Jagiellonia nie zdołała wygrać pierwszego meczu na wyjeździe i "na stojąco" przegrała w Zabrzu z Górnikiem 0:2 (0:0). Była to piąta porażka drużyny z Podlasia w szóstym meczu wyjazdowym w tym sezonie.

Sześć meczów na wyjeździe i tylko jeden punkt, to bilans Jagiellonii w tym sezonie T-Mobile Ekstraklasy. W piątek w meczu na przełamanie białostocka drużyna gościła w Zabrzu, gdzie starła się z pogrążonym w kryzysie Górnikiem. Jaga nie zdołała jednak przerwać passy meczów bez porażki i po bardzo słabym w swoim wykonaniu meczu uległa śląskiej drużynie 0:2 (0:0).

- To był mecz, który nie stał na najwyższym poziomie.
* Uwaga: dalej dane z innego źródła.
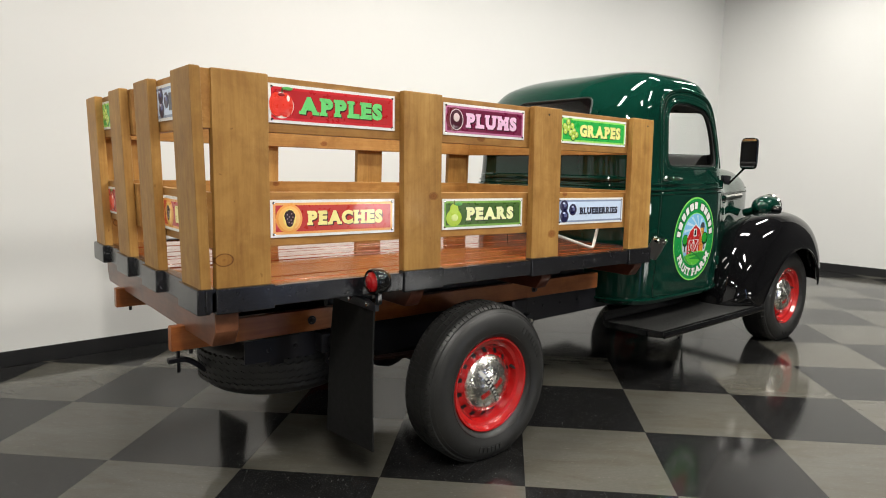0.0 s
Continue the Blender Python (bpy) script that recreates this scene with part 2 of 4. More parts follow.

Na pewno nie była to najlepsza promocja piłki na cały kraj - mówi Czesław Michniewicz, opiekun Jagiellonii. - Takie mecze się jednak zdarzają. Na pewno okoliczności, w jakich mecz rozgrywaliśmy to znaczy budowa stadionu i brak dopingu zrobiły swoje - dodaje trener białostoczan.

Michniewicz mimo szczerej woli nie był w stanie bronić postawy swojej drużyny w tym meczu. - Zagraliśmy naprawdę słabe spotkanie. Nie wiem z czego to wynikało. To był nasz najsłabszy mecz wyjazdowy w tym sezonie. Górnik był zespołem, który bardziej chciał zdobyć bramkę i ten mecz wygrać - kiwa głową szkoleniowiec Jagi.

Piłkarskiej jakości w poczynaniach Jagiellonii na boisku nie było widać w ogóle. Białostoczanie oddali tylko jeden celny strzał na bramkę. - Nie graliśmy w piłkę. Nastawiliśmy się tylko na przeszkadzanie i do 70. minuty jakoś nam się to udawało. Bezbramkowy remis był chyba wszystkim, co mogliśmy w tym meczu ugrać. Punkt byłby szczytem naszych marzeń - przyznaje Michniewicz.

Górnik przełamał w tym meczu passę sześciu meczów bez zwycięstwa. Na ligowy triumf zabrzanie czekali ponad dwa miesiące, od 26 sierpnia. - Górnik grał agresywnie i zdyscyplinowanie taktycznie. Na boisku zostawiał nam bardzo mało miejsca, nie mówiąc już o szansach na kontrataki. My nie umieliśmy się temu zupełnie przeciwstawić - bezradnie rozkłada ręce trener drużyny z Podlasia.

- To przykre, że po raz kolejny musimy jechać przez prawie całą Polskę i wracamy z niczym. Inne zespoły na wyjazdach punktują, nam to nie wychodzi. Zastanawiamy się bardzo poważnie dlaczego tak się dzieje. Szukamy różnych sposobów i wariantów taktycznych, ale zawsze gdzieś w końcówce spotkania popełniamy błędy i przegrywamy. Jest nad czym pracować - wskazuje Michniewicz.

Sytuacja Jagi jest o tyle ciężka, że białostoczan czekają teraz dwa mecze z drużynami z czuba tabeli. Do stolicy Podlasia przyjadą kolejno Legia Warszawa i Śląsk Wrocław. - Gramy u siebie i to może być nasz atut. Mam nadzieję, że zagramy lepiej, bo nadzieję trzeba mieć do końca - puentuje szkoleniowiec drużyny z Białegostoku.